In setting up for operation, a chuck 58 selected for the size of the spool or bobbin to be tape wound is slid onto the motor shaft adaptor 56 and retained by the set screw. The spool or bobbin 26 carrying the coil of wire is pushed onto the end of the spindle 60 projecting from the end of the chuck. Flange 68 of the spool is seated in the recess 66 of the chuck as shown in FIG. 4. The spool slides over the detent 62 which pops up after the spool has been seated to prevent axial movement off the end of the spindle.

Initially tape 20 from the supply roll 18 is threaded first around the idler roller 98 then under the rollers 102 and 104 and over the roller 106. The end of the tape is pressed manually onto the surface of the wire adjacent the outer flange of the spool. The pressure roller 24 moves into contact with the surface of the tape end on the coil. The motors 44 and 80 are actuated through the controls in the cabinet 30 to rotate the spool and to move the carriage, and hence the spool mounted on the carriage, laterally a distance equal to the distance between the flanges of the spool. This distance is adjustable for spools of different lengths. As viewed in FIG. 3, the carriage moves to the left. When the coil has been completely covered with spirally wound tape, the knife 108 is actuated to sever the tape 20. The carriage is reversed to its starting position. Power to the motors 44 and 80 is cut off. The cylinder 34 is then actuated to move the pressure roller away from the spool.
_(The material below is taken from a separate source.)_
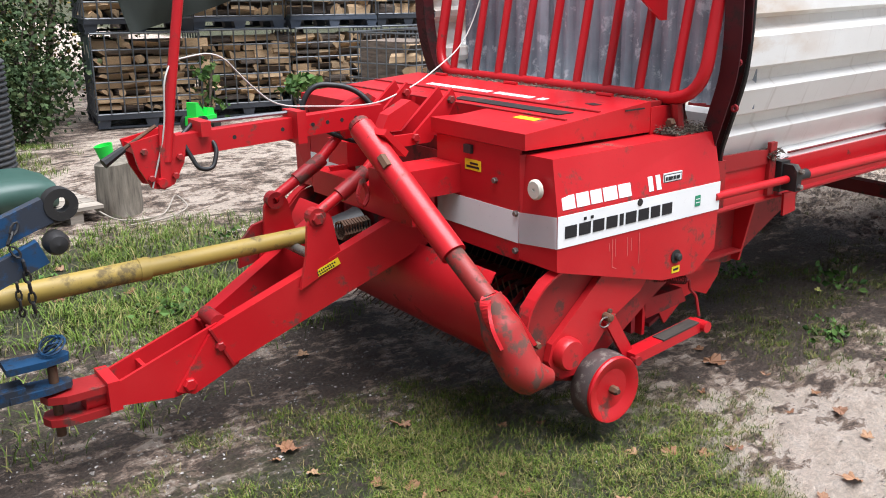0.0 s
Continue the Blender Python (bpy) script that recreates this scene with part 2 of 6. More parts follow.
def ground_material():
    """Pale dry sand broken by wet brown mud, turf where grass grows, relief shade painted in."""
    m, n, l, p = material("trodden_earth")
    grass = n.new("ShaderNodeAttribute")
    grass.attribute_name = "grass"
    # This mask holds mud plus shade painted in hollows and below the wagon.
    mud = n.new("ShaderNodeAttribute")
    mud.attribute_name = "mud"
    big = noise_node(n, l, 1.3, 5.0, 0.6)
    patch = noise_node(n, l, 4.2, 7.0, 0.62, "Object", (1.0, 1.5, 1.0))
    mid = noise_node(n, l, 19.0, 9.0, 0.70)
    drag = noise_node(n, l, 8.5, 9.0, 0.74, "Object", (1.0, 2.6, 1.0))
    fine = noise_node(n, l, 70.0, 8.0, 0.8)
    grit = n.new("ShaderNodeTexVoronoi")
    grit.inputs["Scale"].default_value = 60.0
    tc = n.new("ShaderNodeTexCoord")
    l.new(tc.outputs["Object"], grit.inputs["Vector"])

    def add(a, b, k=1.0):
        q = n.new("ShaderNodeMath")
        q.operation = "MULTIPLY_ADD"
        l.new(a, q.inputs[0])
        q.inputs[1].default_value = k
        l.new(b, q.inputs[2])
        return q.outputs["Value"]

    # Tones darken where the bump noise is low: painted shade in hollows.
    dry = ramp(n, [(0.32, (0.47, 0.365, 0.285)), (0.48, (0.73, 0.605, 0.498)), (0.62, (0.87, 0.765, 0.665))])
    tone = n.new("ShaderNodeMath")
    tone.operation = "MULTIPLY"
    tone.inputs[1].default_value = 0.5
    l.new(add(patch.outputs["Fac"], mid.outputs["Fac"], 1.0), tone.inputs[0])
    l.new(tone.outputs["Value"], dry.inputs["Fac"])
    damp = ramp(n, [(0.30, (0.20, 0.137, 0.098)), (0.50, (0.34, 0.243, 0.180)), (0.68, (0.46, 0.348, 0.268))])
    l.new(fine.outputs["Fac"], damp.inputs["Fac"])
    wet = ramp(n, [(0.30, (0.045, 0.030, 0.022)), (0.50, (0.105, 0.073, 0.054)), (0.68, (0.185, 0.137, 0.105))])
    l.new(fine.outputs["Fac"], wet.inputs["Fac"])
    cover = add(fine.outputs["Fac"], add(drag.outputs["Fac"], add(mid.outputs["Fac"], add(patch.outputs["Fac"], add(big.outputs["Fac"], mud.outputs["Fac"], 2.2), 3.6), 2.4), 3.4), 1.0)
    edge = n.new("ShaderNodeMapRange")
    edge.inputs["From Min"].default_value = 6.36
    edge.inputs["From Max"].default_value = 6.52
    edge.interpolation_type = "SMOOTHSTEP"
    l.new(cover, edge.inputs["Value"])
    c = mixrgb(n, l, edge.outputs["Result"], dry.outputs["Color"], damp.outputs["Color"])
    soak_shade = n.new("ShaderNodeMapRange")
    soak_shade.inputs["From Min"].default_value = 6.80
    soak_shade.inputs["From Max"].default_value = 6.94
    soak_shade.interpolation_type = "SMOOTHSTEP"
    l.new(cover, soak_shade.inputs["Value"])
    c = mixrgb(n, l, soak_shade.outputs["Result"], c, wet.outputs["Color"])
    # turf below the blades
    turf = ramp(n, [(0.35, (0.035, 0.042, 0.017)), (0.6, (0.085, 0.085, 0.035))])
    l.new(fine.outputs["Fac"], turf.inputs["Fac"])
    gp = n.new("ShaderNodeMapRange")
    gp.inputs["From Min"].default_value = 1.05
    gp.inputs["From Max"].default_value = 1.5
    l.new(add(mid.outputs["Fac"], grass.outputs["Fac"], 1.3), gp.inputs["Value"])
    c = mixrgb(n, l, gp.outputs["Result"], c, turf.outputs["Color"])
    # grains
    fr = n.new("ShaderNodeMapRange")
    fr.inputs["From Min"].default_value = 0.3
    fr.inputs["From Max"].default_value = 0.7
    fr.inputs["To Min"].default_value = 0.68
    fr.inputs["To Max"].default_value = 1.30
    l.new(fine.outputs["Fac"], fr.inputs["Value"])
    hsv = n.new("ShaderNodeHueSaturation")
    l.new(fr.outputs["Result"], hsv.inputs["Value"])
    l.new(c, hsv.inputs["Color"])
    # crumbs of wet earth, thicker where the mud lies
    crumb = noise_node(n, l, 30.0, 5.0, 0.68)
    cs = n.new("ShaderNodeMapRange")
    l.new(add(edge.outputs["Result"], crumb.outputs["Fac"], 0.16), cs.inputs["Value"])
    cs.inputs["From Min"].default_value = 0.72
    cs.inputs["From Max"].default_value = 0.80
    speck = mixrgb(n, l, cs.outputs["Result"], hsv.outputs["Color"], (0.095, 0.067, 0.052))
    gr = ramp(n, [(0.0, (1, 1, 1)), (0.16, (0, 0, 0))])
    l.new(grit.outputs["Distance"], gr.inputs["Fac"])
    pick = ramp(n, [(0.84, (0, 0, 0)), (0.87, (1, 1, 1))])
    l.new(grit.outputs["Color"], pick.inputs["Fac"])
    gmul = n.new("ShaderNodeMath")
    gmul.operation = "MULTIPLY"
    l.new(gr.outputs["Color"], gmul.inputs[0])
    l.new(pick.outputs["Color"], gmul.inputs[1])
    c2 = mixrgb(n, l, gmul.outputs["Value"], speck, (0.55, 0.49, 0.42))
    l.new(c2, p.inputs["Base Color"])
    rg = n.new("ShaderNodeMapRange")
    rg.inputs["To Min"].default_value = 0.95
    rg.inputs["To Max"].default_value = 0.62
    l.new(edge.outputs["Result"], rg.inputs["Value"])
    l.new(rg.outputs["Result"], p.inputs["Roughness"])
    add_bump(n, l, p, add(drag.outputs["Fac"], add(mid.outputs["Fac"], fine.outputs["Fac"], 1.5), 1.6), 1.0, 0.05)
    return m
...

The taped spool is then removed by sliding it off the end of the spindle 60 and another spool of coiled wire is slid onto the spindle 60. The sequence of operations is repeated.

When the tape has been exhausted a new roll is placed on the machine by removing the collar 92, spring 90 and pressure hub 88, 89. The cardboard core of the exhausted tape supply roll is removed from the tape supply carrier 87 and a new roll is installed.

As indicated, the lateral speed of the carriage is predetermined by the controls so that the spool moves less than the width of the tape per each revolution of the spool. The speed of the carriage is constant, but the speed of rotation of the spindle is adjustable to provide the desired amount of tape overlap. By this means, it is possible to use tape of the same width for any length of spool as well as provide a variation in the extent of spiral overlap. The pressure roller ensures that the tape is adhered not only to the wire, but to the adjacent winding of tape. Since the chuck can be replaced manually by loosening a set screw and sliding the chuck off the adaptor, an operator who is untrained can make a changeover for a different sized bobbin quickly and effectively.

The controls for actuating the step motors and pneumatic cylinders in proper sequence and for adjusting the distance the carriage travels and the speed of rotation of the spindle are not shown in the drawing but are commercially available parts.

Claims

1. A machine for spirally wrapping ribbon-like insulating adhesive tape on flanged spools wound with coils of wire to insulate the wire, said spools being of various sizes, with one winding of tape overlapping an adjacent winding comprising

a chuck detachably secured to a rotatably and axially movable shaft,

a spindle comprising part of said chuck and rotatable therewith for mounting the spool,

means for locking said spool against rotation with respect to the spindle,

a first motor for rotating said shaft,

a second motor for moving said shaft axially a predetermined distance,

control means for adjusting the speed of the first motor relative to the speed of the second motor to control the amount of said overlap,

a fixed shaft disposed parallel to and spaced from said spindle for rotatably mounting a supply roll of said tape,

a tape guide roll interposed between said fixed shaft and said spindle,

a knife mounted between said tape guide roll and said spindle to cut off the tape from the supply roll, and

means for actuating said knife.

2. The machine of claim 1 in which said first motor runs at variable speed and said second motor runs at constant speed.

3. The machine of claim 1 in which said first motor, to which said shaft is connected, is mounted on a laterally moving carriage and said second motor drives said carriage through a screw and a nut.

4. The machine of claim 1 which includes a pressure roller mounted for rotation on the upper end of a vertical arm

said pressure roller being located on the side of said spindle opposite said shaft,

said arm being pivoted at the lower end thereof, and

means for moving said pressure roller about said pivot toward and away from said spindle.

5. The machine of claim 1 wherein said control means includes means for automatically shutting off said motors after said shaft has moved laterally said predetermined distance and returned to its starting position.

6. The machine of claim 1 in which said locking means comprises an element on the end of said chuck for cooperating with a flange on said spool.

7. The machine of claim 6 which includes a detent near the end of said spindle to prevent said spool from moving off the end of said spindle.

8. The machine of claim 6 in which said element is of the same configuration as said spool flange.

9. The machine of claim 1 which includes a support disposed between said fixed shaft and said spindle, a plurality of tape guide rollers mounted on said support, said tape guide roller closest to said spindle being made from a material which adheres to the adhesive on the tape.